Equally worrying is that there is no sign of any improvement.  If we look at data for the month of May, it shows that overall and female participation has been in steady decline since 2008, when they were 66% and 59% respectively.  Every single year since then has seen a decline.  Male participation has seen almost exactly the same trend, with the exception of last year – when it rose by 0.3% to 69.5%.  This year, however, it fell to a new low.

The striking thing about the post-2008 downturn is that it parallels the launch of the US Federal Reserve’s major stimulus programmes.  The Fed has just two targets – employment and inflation.  It has boosted its balance sheet by over $4tn dollars since 2008 to try and meet these targets, and cut interest rates to near-zero.  But the policies have clearly failed, given the participation rate decline and that CPI inflation is virtually half the target level at 1.1%.

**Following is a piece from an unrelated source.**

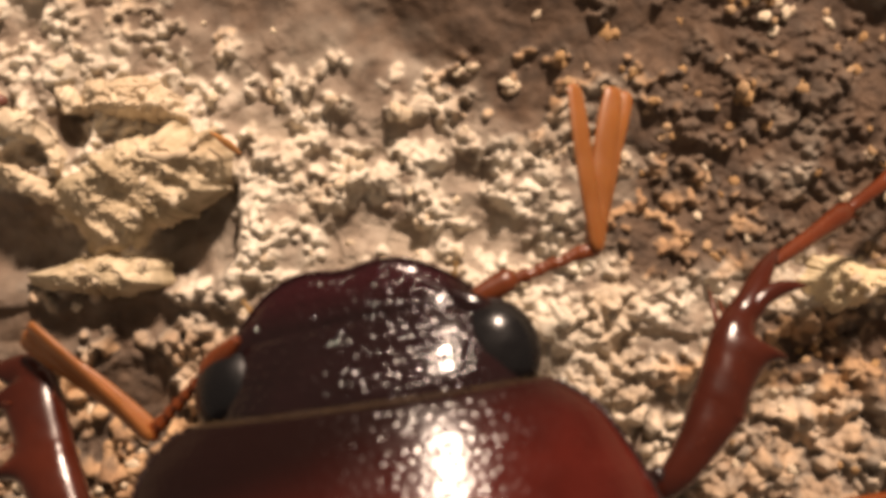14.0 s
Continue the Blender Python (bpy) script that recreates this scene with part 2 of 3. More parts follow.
def punctured(shape, cell, radius, depth, seed, floor):
    """Small round pits pressed into the upper side of a shell, one in each cell of a jittered grid."""
    verts, faces = shape
    p = np.array(verts, float)
    r = np.random.default_rng(seed)
    jx, jy, deep, wide = (r.uniform(lo, hi, (128, 128)) for lo, hi in ((0.2, 0.8), (0.18, 0.82), (0.6, 1.15), (0.75, 1.1)))
    v = p[:, 1] / cell + 64
    j0 = np.floor(v).astype(int)
    dip = np.zeros(len(p))
    for dj in (-1, 0, 1):
        j = j0 + dj
        u = p[:, 0] / cell + 64 + 0.5 * (j % 2)
        i0 = np.floor(u).astype(int)
        for di in (-1, 0, 1):
            i = i0 + di
            d2 = ((u - i - jx[j, i]) ** 2 + (v - j - jy[j, i]) ** 2) * (cell / (radius * wide[j, i])) ** 2
            dip = np.maximum(dip, deep[j, i] * np.clip(1 - d2, 0, 1))
    p[:, 2] -= np.where(p[:, 2] > floor, depth * dip, 0)
    return [tuple(c) for c in p.tolist()], faces


def ball(cx, cy, cz, rx, ry, rz, nu=32, nv=18):
    verts = [(cx, cy, cz + rz)]
    for i in range(1, nv):
        t = math.pi * i / nv
        verts += [(cx + rx * math.sin(t) * math.cos(2 * math.pi * k / nu), cy + ry * math.sin(t) * math.sin(2 * math.pi * k / nu), cz + rz * math.cos(t)) for k in range(nu)]
    verts.append((cx, cy, cz - rz))
    faces = [(0, 1 + k, 1 + (k + 1) % nu) for k in range(nu)]
    faces += [(1 + (i - 1) * nu + k, 1 + i * nu + k, 1 + i * nu + (k + 1) % nu, 1 + (i - 1) * nu + (k + 1) % nu) for i in range(1, nv - 1) for k in range(nu)]
    last = len(verts) - 1
    faces += [(last, last - nu + (k + 1) % nu, last - nu + k) for k in range(nu)]
    return verts, faces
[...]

One might think that policymakers would feel some embarrassment about such a very expensive failure.  But it seems not:

  • Instead, they prefer to avoid focusing on these key trends.  Their focus is on indicators which disguise the key trends, such as the jobless rate.  This is a far less reliable indicator, as it only measures people actively looking for work, not those who have given up.  So it is always likely to give a more favourable view of the position.  Similarly, they prefer to talk about so-called “core inflation”, rather than the CPI itself
  • This self-delusion has a purpose, of course.  If they focused on the key data, they would soon have to explain why they were ignoring the demographic issues that are causing the participation rate to fall, and inflation to turn to deflation.  They would also be forced to have difficult discussions with the voters about the sheer unsustainability of current policies – which have failed to adapt to a world where the average 65-year old American now has 20 years’ life expectancy ahead of them

The simple fact is that an extra 13m people would be working today, if the participation rate had remained at 1997’s level.  There would then have been no need for the Fed to have created today’s vast debt levels.  And the whole world would be in a better state as a result.